Ve feribot deli gibi bağlandı her bir yanından, evlere dönüldü. Teknolojiye ve Tanrı'ya havale edildi her şey!
İlgililer o gece pek rahat uyumadılar, kimisi hiç uyumadı ve sabahın köründe dar attılar kendilerini yapım yerine.
Ve gördüler ki...
Ve gördüler ki köprüyü taşıyan feribot yetmiş santim karaya doğru kaymış!.. Çelik halatlar demir bağlantıları bile parçalamış fırtınadan, amma olumlu parçalamadır bu, karaya doğru yetmiş santim yaklaştıran ve sonra çekmeye başladılar, insan gücü, inanç varsın fazla olsun ve "azim"le, o lenduha çelik köprü artık iki yaka ortasındadır ve gerisi hemen yapıldı ve köprü gerçek köprü oldu halk için...
Kimileri bu başarı karşısında ağladıysa dağların tepesinde kime ne? "Ağlamak yiğit başınadır?" diyordu bir ozanımız.
Emekler helali hoş olsun.
Ve 13 Eylül 1997'de devlet de köprü başındaydı açılış için... Olmaz diyenler, 1 trilyona çıkar diyenler de ve köprü 100 milyara malolmuştu!
Bu aslında köprü değil, halkın katılımının, yerel yönetimin zaferiydi.
Gereksinim yerinde saptanmış ve yerinde daha ucuz, daha ekonomik çözüm yolu bulunabileceğini göstermişlerdi ve devlet, o köprü başında bu mucizeyi görünce, aynı yöntemle yapılmakta olan iş için 50 milyarı gözden çıkarmıştı!
Ferhat'lar dağları kayaları inançla deliyorlar türlü yoksunlukların rağmına!.. İki kilometre kaldı. O bitince on kilometre düz yol açılacak Divriği yolu bağlantısına kavuşmak için. İnanıyorum ki bu aşk / inanç / direnç bu yolu on günde yapar - içimden geldi, Karayolları'na inat -.

Başbakan Yardımcısı DSP Genel Başkanı ve eşi, köprünün açılışına askeri bir helikopterle gelip döndüler.

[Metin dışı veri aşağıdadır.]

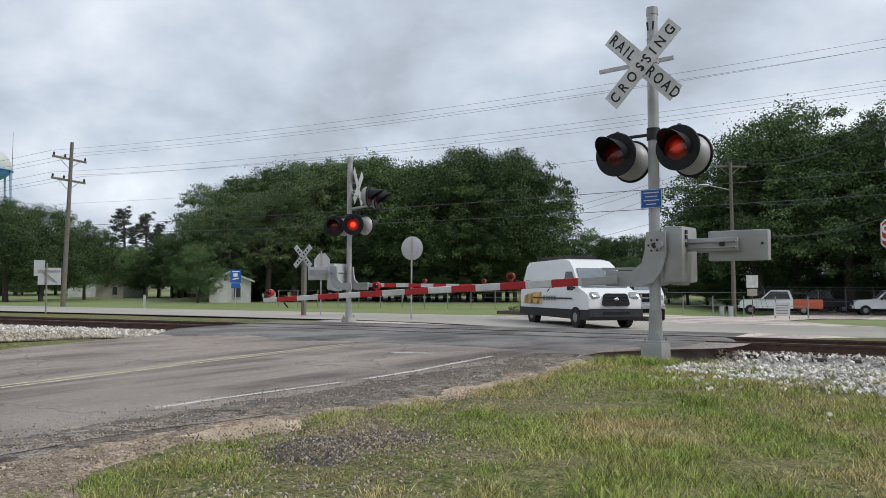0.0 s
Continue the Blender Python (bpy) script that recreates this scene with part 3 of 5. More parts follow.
    for u in span(13.7, 30, 48) + span(31, 60, 20) + [66, 74, 85, 100]:
        v0 = 4.3 + 2.2 * max(0.0, min(1.0, (u - 21) / 10)) + 0.7 * noise.noise((u * 0.5, 1, 1))
        row = []
        for k in span(0, 1, 30):
            v = v0 + (14.15 - v0) * k
            x, y = xy(u, v + bend(u))
            z = max(land(x, y) + 0.03, yard_z(v)) if v > 11.0 else land(x, y) + 0.03
            row.append(bm.verts.new((x, y, z + 0.04 * noise.noise((x * 0.8, y * 0.8, 4)) - (0.1 if k == 0 else 0.0))))
        grid.append(row)
    for a, b in zip(grid, grid[1:]):
        for i in range(29):
            bm.faces.new((a[i], a[i + 1], b[i + 1], b[i]))
    tagged(part("gravel_yard", bm, "ballast_bed", smooth=True), "strewn grey gravel between the cabinet and the track", "gravel", kind="structure")

    def yard(rg):
        while True:
            u, v = 13.6 + 26 * rg.random() ** 1.6, rg.uniform(4.2, 13.6)
            if off_crossing(u, v) and v > 4.6 + 0.2 * max(0, min(8, u - 21)) + 0.5 * noise.noise((u, v, 0)) and (v > 7.2 or (u > 17.2 and rg.random() < 0.55)):
                break
        x, y = xy(u, v + bend(u))
        return x, y, max(land(x, y), yard_z(v)) + 0.045
    stones("gravel_stones", 13000, yard, 0.034, "stone_brown", "loose pale gravel stones near the cabinet", 14, category="gravel")

    def verge(rg):
        while True:
            u, v = rg.uniform(-7, 4.5), rg.uniform(0, 11)
            x, y = xy(u, v)
            if u < step(ROAD_R, v) - 0.3 and noise.noise((x * 0.8, y * 0.8, 22)) > 0.08:
                break
        return x, y, land(x, y) + 0.008
    stones("verge_pebbles", 5000, verge, 0.009, "stone_brown", "pale pebbles scattered through the verge grass", 15, category="pebbles")

    def gravel(rg):
        v = rg.uniform(-3, 8)
        u = step(ROAD_R, v) - abs(rg.gauss(0, 1.1)) - 0.02
        if rg.random() < 0.25:
            u, v = 3.4 + rg.gauss(0, 0.45), 4.5 + rg.gauss(0, 0.45)
            x, y = xy(u, v)
            return x, y, land(x, y) + rg.uniform(0.04, 0.085)
        x, y = xy(u, v)
        return x, y, land(x, y) + 0.033
    stones("gravel", 12000, gravel, 0.009, "gravel_stone", "small loose gravel scattered over the dirt shoulder", 12, category="gravel")


def build_grass():
    rng = np.random.default_rng(4)
    V, F = [], []
    n = 0
    while n < 560000:
        near = rng.random() < 0.9
        u, v = (rng.uniform(-9, 7.5), 0.2 + 11.4 * rng.random() ** 1.25) if near else (14 + 36 * rng.random() ** 1.4, rng.uniform(-2, 10.2))
        edge = step(ROAD_R, v)
        if near and u > edge - 0.12:
            continue
        if not near and (u < step(ROAD_L, v) + 0.6 or (4.3 < v < 8 and u < 17.5) or (v > 3.5 + 0.2 * max(0, min(14, u - 19)) + 0.9 * noise.noise((u * 0.4, v * 0.4, 3)) and rng.random() < 0.93)):
            continue
        x, y = xy(u, v)
        dens = 0.55 + 1.3 * noise.noise((x * 0.9, y * 0.9, 0)) + 1.1 * noise.noise((x * 3.1, y * 3.1, 5))
        if near:
            shoulder = max(0.25, step(BARE, v) + 0.35 * noise.noise((x * 0.8, y * 0.8, 71)))
            if u > edge - shoulder:
                dens -= 1.0
            if ((u - 3.55) / 0.5) ** 2 + ((v - 4.5) / 0.6) ** 2 < rng.random() or ((u - 4.75) / 0.7) ** 2 + ((v - 4.65) / 0.6) ** 2 < 1:
                dens -= 0.9
            if u < 2.2 and v > 8.2 + 0.75 * max(-1.5, min(2.6, u - 0.2)):
                dens -= 0.75
            if ((u - 2.6) / 1.6) ** 2 + ((v - 2.4) / 1.8) ** 2 < 1:
                dens -= 0.5 + 0.5 * noise.noise((x * 1.6, y * 1.6, 81))
            dens += min(0.5, max(-0.1, (2.2 - u) * 0.11))
        if not near:
            dens += 0.35
        if rng.random() > dens:
            continue
        tall = 0.5 + 0.5 * noise.noise((x * 0.6, y * 0.6, 9))
        h = (0.015 + 0.05 * rng.random() + 0.11 * max(0, tall - 0.45) * rng.random() * (1 if near else 0.4) + 0.08 * max(0.0, noise.noise((x * 3.1, y * 3.1, 5))) * rng.random() + (0.10 * rng.random() if near and abs(x - 2.5) < 1.5 and abs(y - 11.0) < 0.9 else 0)) * (1.0 if near else 1.6)
        w = rng.uniform(0.0022, 0.005) * ((0.5 + 0.035 * max(0.0, v)) if near else 1.7)
        an = rng.uniform(0, 6.283)
        le = rng.uniform(0.3, 1.3) * h
        la = rng.uniform(0, 6.283)
        z = land(x, y) - 0.01
        dx, dy = math.cos(an) * w, math.sin(an) * w
        lx, ly = math.cos(la) * le, math.sin(la) * le
        k = len(V)
        V += [(x - dx, y - dy, z), (x + dx, y + dy, z), (x + dx * 0.7 + lx * 0.4, y + dy * 0.7 + ly * 0.4, z + h * 0.6), (x - dx * 0.7 + lx * 0.4, y - dy * 0.7 + ly * 0.4, z + h * 0.6), (x + lx, y + ly, z + h)]
        F += [(k, k + 1, k + 2, k + 3), (k + 3, k + 2, k + 4)]
        n += 1
    tagged(mesh_part("grass", V, F, "blade"), "short patchy green and straw grass blades on the verge", "grass", kind="stuff")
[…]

Bay Ecevit, yerli makam otosu türküsü söylüyor aylardır ve yerli bir minibüse biniyor! Hava taşıtlarına taaa çocukluğumdan beri merakım var. Şimdi Sayın Bay Ecevit'e soruyorum, neden karayoluyla gitmediniz Erzincan'dan ya da Elazığ'dan, gitmediğiniz için Kemaliye / Ilıç karayolunun o anlatımsız rezilliğini ve Karayolları'nın yıllardır 32 kilometrelik yolu hala neden yapmadığına, yapamadığına, bu utanca tanık olmadınız?
Açtığı kısacık tüneli bile değil asfaltlamak, bir grayderle düzeltmediğini göremediniz!
O yollardan geçenler bu vatanın insanları değil mi? Bu kepazelik bu halka nasıl reva görülür, onların can güvenliği sizinki kadar değerli değil mi? Ve acep meraklanıp sordunuz mu bir helikopterin oraya kaça gidip döndüğünü? Hesabım doğruysa açıklayayım, yanlışım varsa lütfen düzeltin, "iki sorti ve havada kalış"la bırakın yıpranma payını size ve sayın eşinize en hasından diyelim, bir Mercedes alınırdı ve yine sanırım biraz da artardı! Lütfen artık yerli makam otosu "edebiyatı"nı kesiniz efendim. İnsanları sonsuza kadar aldatmak "olası" değil!